Environmental and Safety Concerns
- One camp fears large‑scale lunar mining could destabilize Earth’s environment (tides, orbit) if enough mass is removed.
- Counter-arguments:
- The Moon is extremely massive; even removing huge amounts would be hard and energetically expensive.
- Mined material would tend to stay in Earth orbit unless actively pushed away.
- Mining it away entirely would require civilization‑scale engineering and new levels of power.
- Some see massive technical capability as evidence we could also mitigate harms; others worry greed would override self‑preservation.
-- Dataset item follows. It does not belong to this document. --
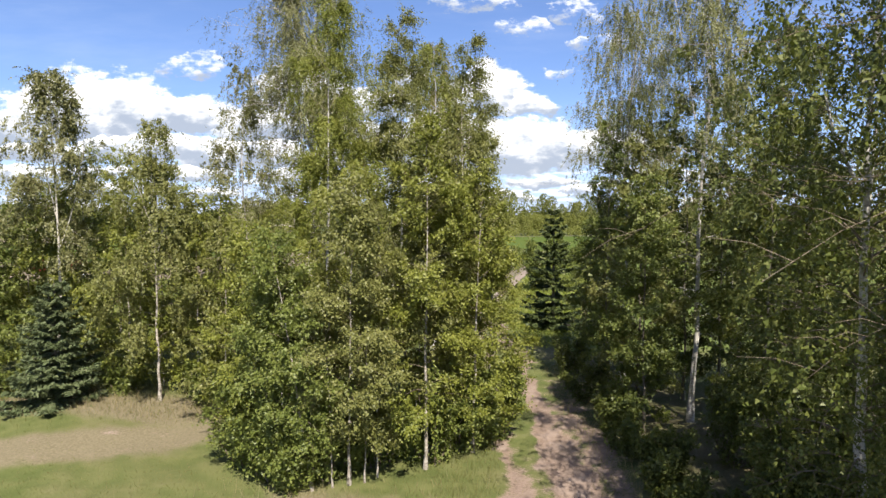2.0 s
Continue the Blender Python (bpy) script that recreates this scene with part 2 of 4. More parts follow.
PORCELAIN = plain_material("brown_porcelain", (0.10, 0.05, 0.03), (0.16, 0.08, 0.05), 8, 0.2, 0.6, 0.0)


def ground_material():
    m, n, b = material("meadow_ground", 0.95, 0.1)
    tc = n.node("ShaderNodeTexCoord")
    p = tc.outputs["Object"]
    soil_at, dry_at = n.node("ShaderNodeAttribute"), n.node("ShaderNodeAttribute")
    soil_at.attribute_name, dry_at.attribute_name = "soil", "dry"
    fine, mid, big = n.noise(p, 14, 5, 0.65), n.noise(p, 1.3, 5), n.noise(p, 0.16, 4)
    green = n.mix(n.step(mid, 0.35, 0.68), rgb(0.070, 0.084, 0.025), rgb(0.104, 0.110, 0.039))
    green = n.mix(n.math("MULTIPLY", n.step(big, 0.45, 0.70), 0.6), green, rgb(0.122, 0.114, 0.050))
    straw = n.mix(n.step(fine, 0.35, 0.7), rgb(0.122, 0.102, 0.060), rgb(0.172, 0.144, 0.092))
    dryness = n.math("ADD", dry_at.outputs["Fac"], n.math("MULTIPLY", n.math("SUBTRACT", mid, 0.5), 0.9))
    dryness = n.math("ADD", dryness, n.math("MULTIPLY", n.math("SUBTRACT", big, 0.42), 1.3))
    col = n.mix(n.step(dryness, 0.20, 0.85), green, straw)
    soil = n.mix(n.step(fine, 0.3, 0.7), rgb(0.146, 0.103, 0.077), rgb(0.215, 0.160, 0.125))
    soil = n.mix(n.step(mid, 0.45, 0.75), soil, rgb(0.238, 0.183, 0.148))
    f = n.math("MULTIPLY_ADD", n.math("SUBTRACT", fine, 0.5), 0.7, soil_at.outputs["Fac"])
    f = n.math("MULTIPLY_ADD", n.math("SUBTRACT", mid, 0.5), 1.1, f)
    col = n.mix(n.step(f, 0.35, 0.65), col, soil)
    n.put(b.inputs["Base Color"], col)
    bump(n, b, n.math("ADD", fine, n.math("MULTIPLY", mid, 2.0)), 0.6, 0.06)
    return m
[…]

Scientific Value vs. Development
- Core point: certain lunar sites are “extraordinary” for science—radio‑silent far-side locations, cold traps near the poles, and subsurface features like magnetic “lunar swirls.”
- These sites are scarce, sometimes overlapping with resource-rich regions (e.g., helium-3), creating conflicts between astronomy and mining.
- Some posters say scientists are effectively asking for “first dibs” rather than true protection from development.
- Others argue practical development (cheap access, industry) may ultimately benefit science more than pure science-led preservation.
Broader Ethics and Analogies
- Comparisons to Earth: national parks, Antarctica, Amazon deforestation, fracking, pipelines, and NIMBY/NIMBY-in-space behavior.
- Some value “pristine” barren landscapes for their aesthetic/psychological value, not just ecosystems.
- Others see resistance to lunar development as generalized fear of change.
Mars vs. Moon and Exoplanets
- A minority is much more worried about contaminating Mars, due to potential native life, than altering the Moon.
- Discussion of whether studying exoplanets and early-universe cosmology from the Moon has practical value; some see it as crucial for understanding life’s prevalence and the Fermi paradox, others as remote and abstract.